Radian Group Inc.’s RDN -3.16% fourth-quarter loss widened as the year-earlier period included higher gains related to the fair value of derivatives and other impacts.

Companies such as Radian Guaranty typically insure mortgages when a borrower makes a down payment of less than 20%. Mortgage insurers pay lenders a portion of their losses if homeowners default on their loans.

While mortgage-insurance policies sold in recent years have so far proved to be highly profitable, Radian and some other players remain saddled with money-losing policies sold in the years before the housing bubble popped.

Radian’s mortgage-insurance loss provisions were $306.9 million in the fourth quarter, compared with $333.3 million a year earlier.

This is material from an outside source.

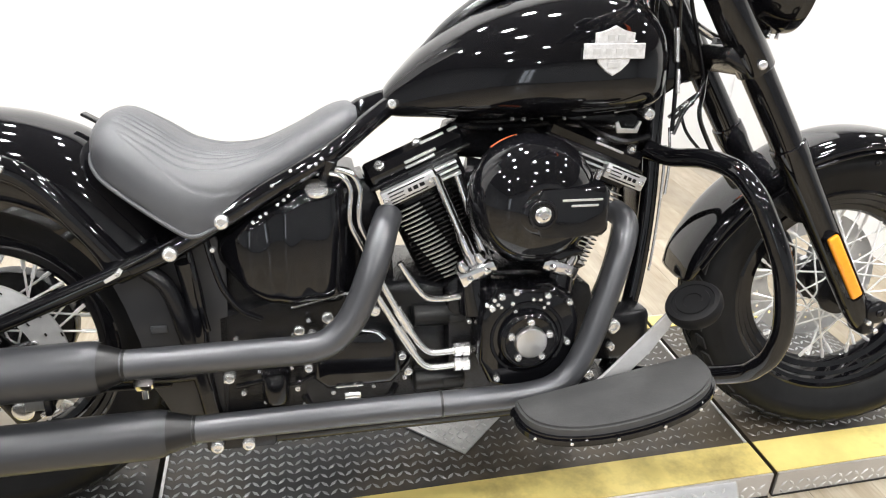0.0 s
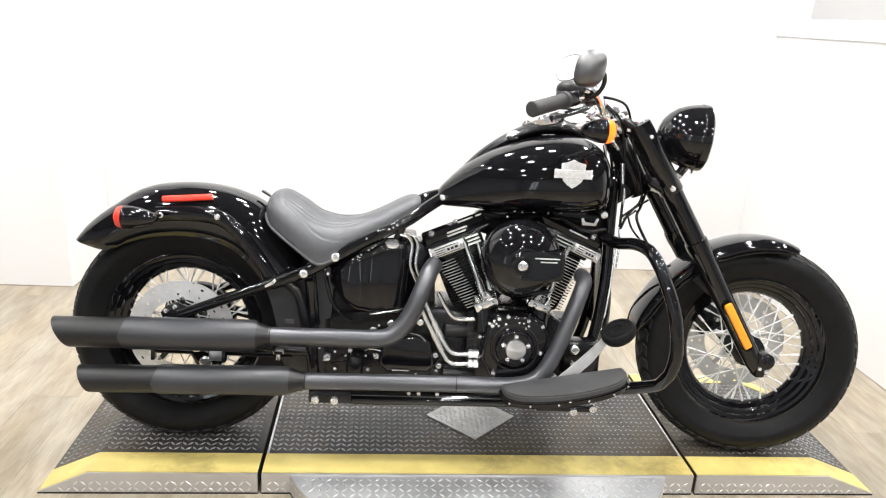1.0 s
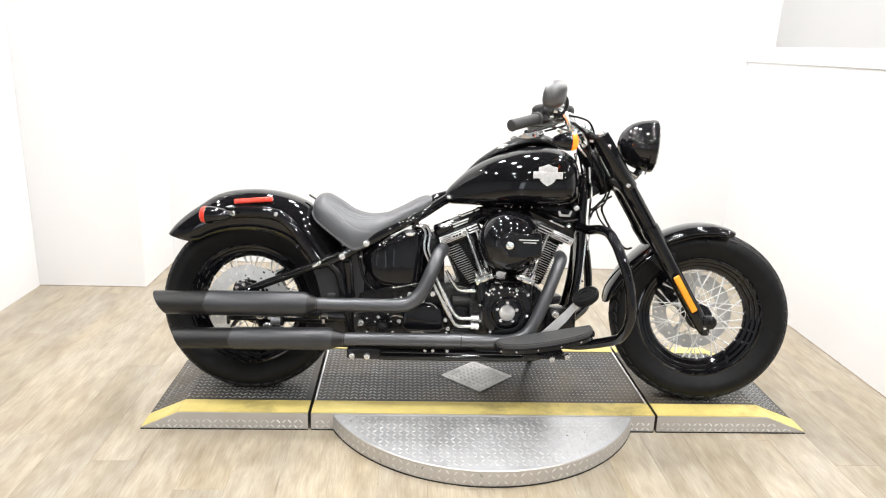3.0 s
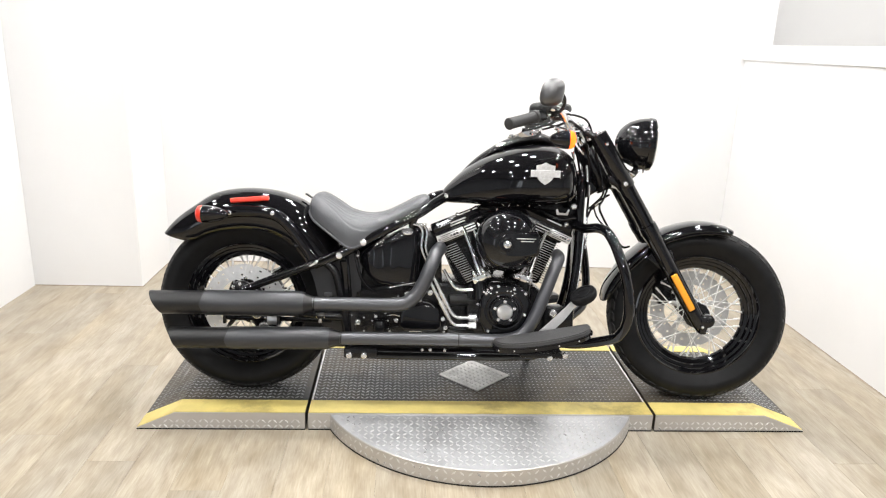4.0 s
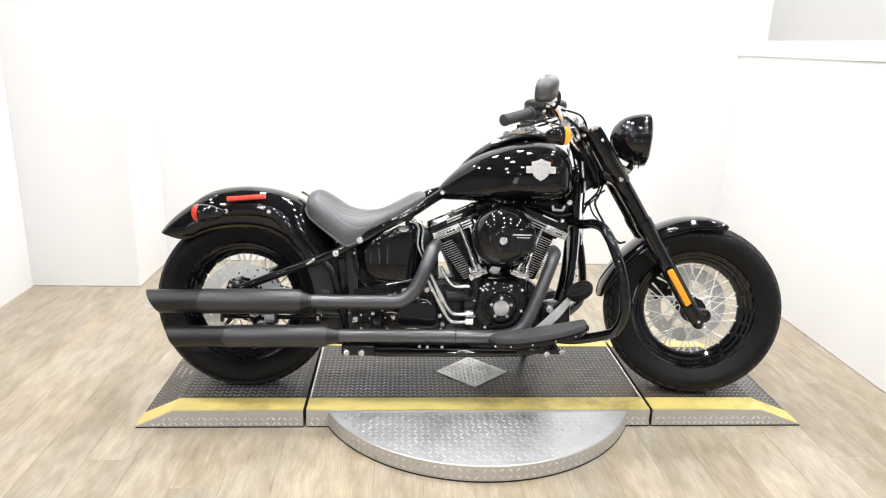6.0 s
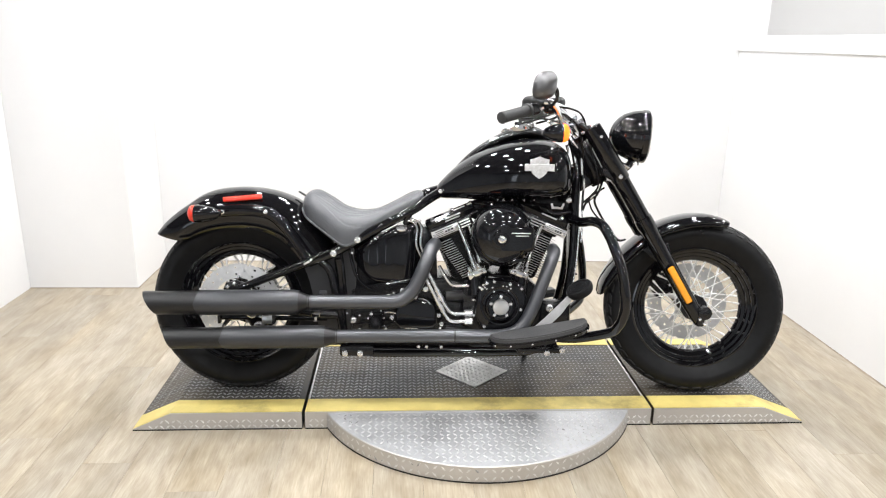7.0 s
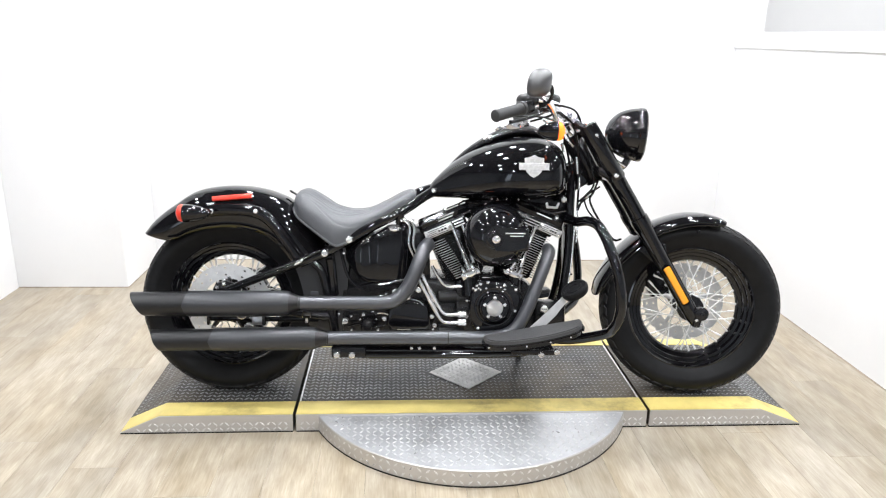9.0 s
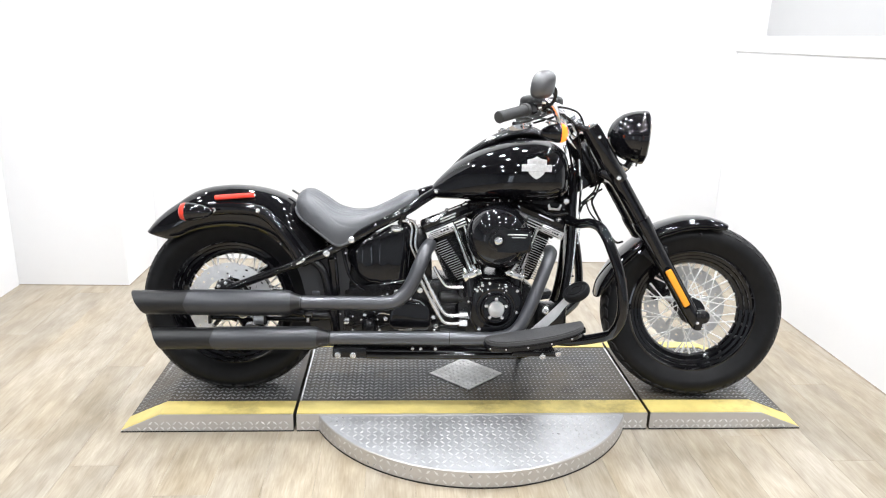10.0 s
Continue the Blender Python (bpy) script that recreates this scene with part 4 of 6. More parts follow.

New mortgage insurance written was $11.7 billion, compared with $6.5 billion a year earlier.

“We hit the ground running in 2013 with $4 billion of new business written in January and another decline in our delinquent loan inventory, which better positions Radian for a return to operating profitability,” Chief Executive S.A. Ibrahim said. Last January, Radian wrote $2 billion of new business.

Radian reported a loss of $177.3 million, or $1.34 a share, compared with a loss of $121.5 million, or 92 cents a share, a year earlier. The company recorded minimal net gains on investments, compared with net gains on investments of $38.9 million and gains from the change in fair value of derivatives and other financial instruments of $102.2 million a year earlier.

Net premiums earned increased 5.1% to $193.9 million.

Analysts polled by Thomson Reuters most recently projected a loss of 50 cents a share on net premiums earned of $200 million.

Shares closed Friday at $6.72 and were inactive premarket. The stock has nearly doubled in the past year.